→ Data segment
_ _ _

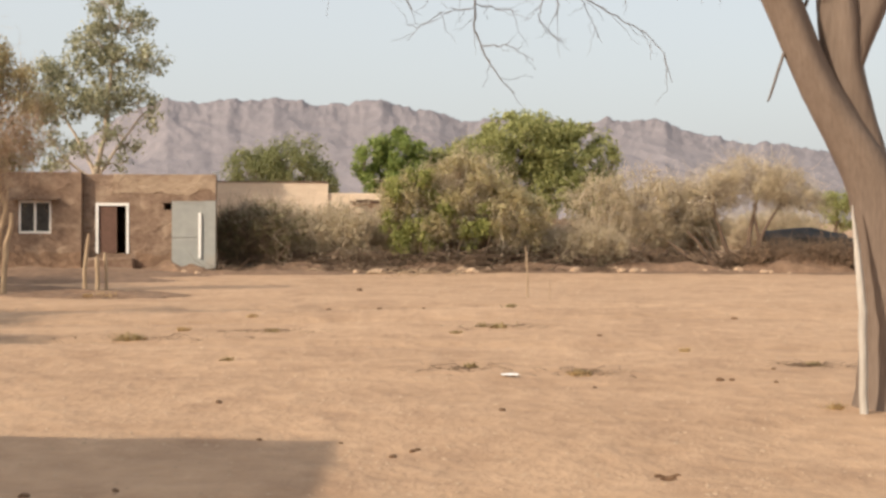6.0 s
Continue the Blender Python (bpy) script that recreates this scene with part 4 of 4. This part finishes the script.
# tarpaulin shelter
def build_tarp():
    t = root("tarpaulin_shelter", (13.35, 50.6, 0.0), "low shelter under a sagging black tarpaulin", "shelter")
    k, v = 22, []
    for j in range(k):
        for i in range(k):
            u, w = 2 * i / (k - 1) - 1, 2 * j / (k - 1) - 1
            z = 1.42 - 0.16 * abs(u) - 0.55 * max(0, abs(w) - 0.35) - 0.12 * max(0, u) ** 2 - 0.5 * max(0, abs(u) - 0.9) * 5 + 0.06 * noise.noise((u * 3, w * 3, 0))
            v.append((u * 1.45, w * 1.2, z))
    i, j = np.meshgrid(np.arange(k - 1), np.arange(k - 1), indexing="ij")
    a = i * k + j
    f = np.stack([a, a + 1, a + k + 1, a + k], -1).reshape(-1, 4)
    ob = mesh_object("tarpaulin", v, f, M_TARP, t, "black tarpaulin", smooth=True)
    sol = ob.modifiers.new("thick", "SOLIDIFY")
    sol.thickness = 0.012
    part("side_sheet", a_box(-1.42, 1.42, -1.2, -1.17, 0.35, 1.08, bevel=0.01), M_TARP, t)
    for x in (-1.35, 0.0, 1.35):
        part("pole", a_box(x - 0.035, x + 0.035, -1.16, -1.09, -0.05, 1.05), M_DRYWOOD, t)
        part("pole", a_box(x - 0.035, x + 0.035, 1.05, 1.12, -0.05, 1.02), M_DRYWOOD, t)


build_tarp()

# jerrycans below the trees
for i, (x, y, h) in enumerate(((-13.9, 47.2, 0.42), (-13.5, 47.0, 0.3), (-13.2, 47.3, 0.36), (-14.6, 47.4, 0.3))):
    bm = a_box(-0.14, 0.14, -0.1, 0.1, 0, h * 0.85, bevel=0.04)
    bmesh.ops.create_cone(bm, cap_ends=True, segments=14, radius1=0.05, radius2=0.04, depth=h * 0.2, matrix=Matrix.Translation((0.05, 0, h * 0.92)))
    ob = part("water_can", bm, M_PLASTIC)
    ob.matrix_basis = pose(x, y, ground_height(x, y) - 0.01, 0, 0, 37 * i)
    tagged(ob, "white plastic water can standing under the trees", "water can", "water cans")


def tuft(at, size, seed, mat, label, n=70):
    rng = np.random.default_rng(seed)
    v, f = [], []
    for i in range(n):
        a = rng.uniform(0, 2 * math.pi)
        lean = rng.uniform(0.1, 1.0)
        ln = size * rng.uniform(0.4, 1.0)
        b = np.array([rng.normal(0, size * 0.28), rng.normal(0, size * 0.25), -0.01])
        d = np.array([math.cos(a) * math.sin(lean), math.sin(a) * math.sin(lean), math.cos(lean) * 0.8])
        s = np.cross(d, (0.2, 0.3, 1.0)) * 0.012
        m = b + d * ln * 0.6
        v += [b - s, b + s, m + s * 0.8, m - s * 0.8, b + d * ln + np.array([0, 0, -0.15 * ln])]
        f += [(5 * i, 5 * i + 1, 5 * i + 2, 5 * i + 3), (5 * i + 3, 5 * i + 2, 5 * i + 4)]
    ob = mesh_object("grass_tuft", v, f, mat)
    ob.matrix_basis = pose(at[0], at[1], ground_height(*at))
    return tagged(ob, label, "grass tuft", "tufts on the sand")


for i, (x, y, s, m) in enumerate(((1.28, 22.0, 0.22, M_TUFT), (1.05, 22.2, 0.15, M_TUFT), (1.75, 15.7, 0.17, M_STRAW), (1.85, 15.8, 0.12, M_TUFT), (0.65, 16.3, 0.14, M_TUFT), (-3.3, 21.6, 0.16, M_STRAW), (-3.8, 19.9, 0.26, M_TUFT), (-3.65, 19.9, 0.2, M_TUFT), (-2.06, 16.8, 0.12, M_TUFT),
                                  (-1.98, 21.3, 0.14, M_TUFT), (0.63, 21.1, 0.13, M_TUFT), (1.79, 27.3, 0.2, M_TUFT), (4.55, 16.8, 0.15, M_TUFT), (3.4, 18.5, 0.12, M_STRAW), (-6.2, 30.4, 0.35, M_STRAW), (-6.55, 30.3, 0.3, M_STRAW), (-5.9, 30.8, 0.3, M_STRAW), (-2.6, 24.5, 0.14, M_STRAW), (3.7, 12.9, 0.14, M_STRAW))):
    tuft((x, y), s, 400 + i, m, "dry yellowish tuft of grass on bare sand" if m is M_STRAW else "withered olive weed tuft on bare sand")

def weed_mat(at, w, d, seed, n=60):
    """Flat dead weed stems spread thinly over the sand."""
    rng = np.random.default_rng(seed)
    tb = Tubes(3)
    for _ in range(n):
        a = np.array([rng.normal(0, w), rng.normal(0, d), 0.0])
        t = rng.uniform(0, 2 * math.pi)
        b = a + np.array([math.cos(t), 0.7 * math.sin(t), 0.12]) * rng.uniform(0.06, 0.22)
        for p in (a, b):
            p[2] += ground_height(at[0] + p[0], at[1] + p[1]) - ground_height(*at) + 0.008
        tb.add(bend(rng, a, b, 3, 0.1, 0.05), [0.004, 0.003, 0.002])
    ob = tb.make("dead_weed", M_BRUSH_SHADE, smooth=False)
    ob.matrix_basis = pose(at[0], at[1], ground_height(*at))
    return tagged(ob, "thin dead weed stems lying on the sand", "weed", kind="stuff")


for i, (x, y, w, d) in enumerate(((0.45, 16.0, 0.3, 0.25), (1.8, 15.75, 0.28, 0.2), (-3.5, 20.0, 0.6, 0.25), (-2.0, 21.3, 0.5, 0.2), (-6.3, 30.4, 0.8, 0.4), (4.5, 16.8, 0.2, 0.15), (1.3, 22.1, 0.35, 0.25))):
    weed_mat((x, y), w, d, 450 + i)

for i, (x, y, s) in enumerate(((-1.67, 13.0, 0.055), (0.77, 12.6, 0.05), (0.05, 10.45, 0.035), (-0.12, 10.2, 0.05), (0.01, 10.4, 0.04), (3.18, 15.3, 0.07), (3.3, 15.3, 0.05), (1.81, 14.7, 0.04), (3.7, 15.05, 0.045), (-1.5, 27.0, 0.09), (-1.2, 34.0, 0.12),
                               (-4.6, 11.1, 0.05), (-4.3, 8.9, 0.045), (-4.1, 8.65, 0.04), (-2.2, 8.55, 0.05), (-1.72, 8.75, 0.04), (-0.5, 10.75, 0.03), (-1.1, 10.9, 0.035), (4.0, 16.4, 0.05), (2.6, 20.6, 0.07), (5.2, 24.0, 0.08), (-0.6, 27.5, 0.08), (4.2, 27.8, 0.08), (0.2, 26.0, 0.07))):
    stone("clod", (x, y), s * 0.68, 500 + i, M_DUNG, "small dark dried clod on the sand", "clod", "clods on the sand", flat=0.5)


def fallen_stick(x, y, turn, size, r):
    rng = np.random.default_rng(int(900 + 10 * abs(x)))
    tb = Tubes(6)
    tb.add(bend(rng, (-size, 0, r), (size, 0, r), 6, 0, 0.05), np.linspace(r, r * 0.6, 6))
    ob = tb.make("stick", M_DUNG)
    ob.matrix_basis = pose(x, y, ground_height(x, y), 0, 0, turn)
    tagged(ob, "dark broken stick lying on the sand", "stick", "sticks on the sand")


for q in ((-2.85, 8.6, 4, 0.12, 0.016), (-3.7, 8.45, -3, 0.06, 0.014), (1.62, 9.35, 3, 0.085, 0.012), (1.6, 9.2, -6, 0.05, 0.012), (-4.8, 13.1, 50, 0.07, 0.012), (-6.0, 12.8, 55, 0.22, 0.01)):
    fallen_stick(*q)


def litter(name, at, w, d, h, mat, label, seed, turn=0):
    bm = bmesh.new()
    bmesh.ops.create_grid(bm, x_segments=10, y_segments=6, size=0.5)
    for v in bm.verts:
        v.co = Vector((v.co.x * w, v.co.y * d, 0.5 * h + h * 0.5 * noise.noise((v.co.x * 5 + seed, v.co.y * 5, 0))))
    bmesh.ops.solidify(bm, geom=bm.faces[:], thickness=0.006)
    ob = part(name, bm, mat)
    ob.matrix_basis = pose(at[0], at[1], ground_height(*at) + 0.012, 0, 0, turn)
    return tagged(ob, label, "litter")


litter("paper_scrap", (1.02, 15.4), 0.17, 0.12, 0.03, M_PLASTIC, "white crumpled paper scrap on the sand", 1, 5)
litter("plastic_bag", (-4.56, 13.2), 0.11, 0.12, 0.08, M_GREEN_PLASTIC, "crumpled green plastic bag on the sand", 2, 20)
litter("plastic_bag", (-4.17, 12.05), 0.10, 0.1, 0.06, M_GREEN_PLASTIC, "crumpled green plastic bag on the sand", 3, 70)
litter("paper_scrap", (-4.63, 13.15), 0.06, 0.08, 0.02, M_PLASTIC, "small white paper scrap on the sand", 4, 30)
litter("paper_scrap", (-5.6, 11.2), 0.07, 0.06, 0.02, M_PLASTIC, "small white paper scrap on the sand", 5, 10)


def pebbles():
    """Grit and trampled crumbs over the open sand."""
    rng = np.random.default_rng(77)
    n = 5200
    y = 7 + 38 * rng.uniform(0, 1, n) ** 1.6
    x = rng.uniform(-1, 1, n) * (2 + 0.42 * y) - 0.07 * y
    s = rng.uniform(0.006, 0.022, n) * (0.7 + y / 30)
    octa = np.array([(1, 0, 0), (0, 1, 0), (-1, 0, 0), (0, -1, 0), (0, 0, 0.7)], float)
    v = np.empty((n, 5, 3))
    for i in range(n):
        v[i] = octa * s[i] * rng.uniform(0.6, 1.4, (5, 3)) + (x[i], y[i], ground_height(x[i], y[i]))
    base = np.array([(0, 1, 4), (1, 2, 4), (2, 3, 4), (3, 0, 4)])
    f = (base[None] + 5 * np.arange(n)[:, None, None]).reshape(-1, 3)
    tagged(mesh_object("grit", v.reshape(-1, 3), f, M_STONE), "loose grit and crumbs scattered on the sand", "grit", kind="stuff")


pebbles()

_ _ _

Look above for every line with the word "part" and copy it.

→ Answer
Continue the Blender Python (bpy) script that recreates this scene with part 4 of 4. This part finishes the script.
    part("side_sheet", a_box(-1.42, 1.42, -1.2, -1.17, 0.35, 1.08, bevel=0.01), M_TARP, t)
        part("pole", a_box(x - 0.035, x + 0.035, -1.16, -1.09, -0.05, 1.05), M_DRYWOOD, t)
        part("pole", a_box(x - 0.035, x + 0.035, 1.05, 1.12, -0.05, 1.02), M_DRYWOOD, t)
    ob = part("water_can", bm, M_PLASTIC)
    ob = part(name, bm, mat)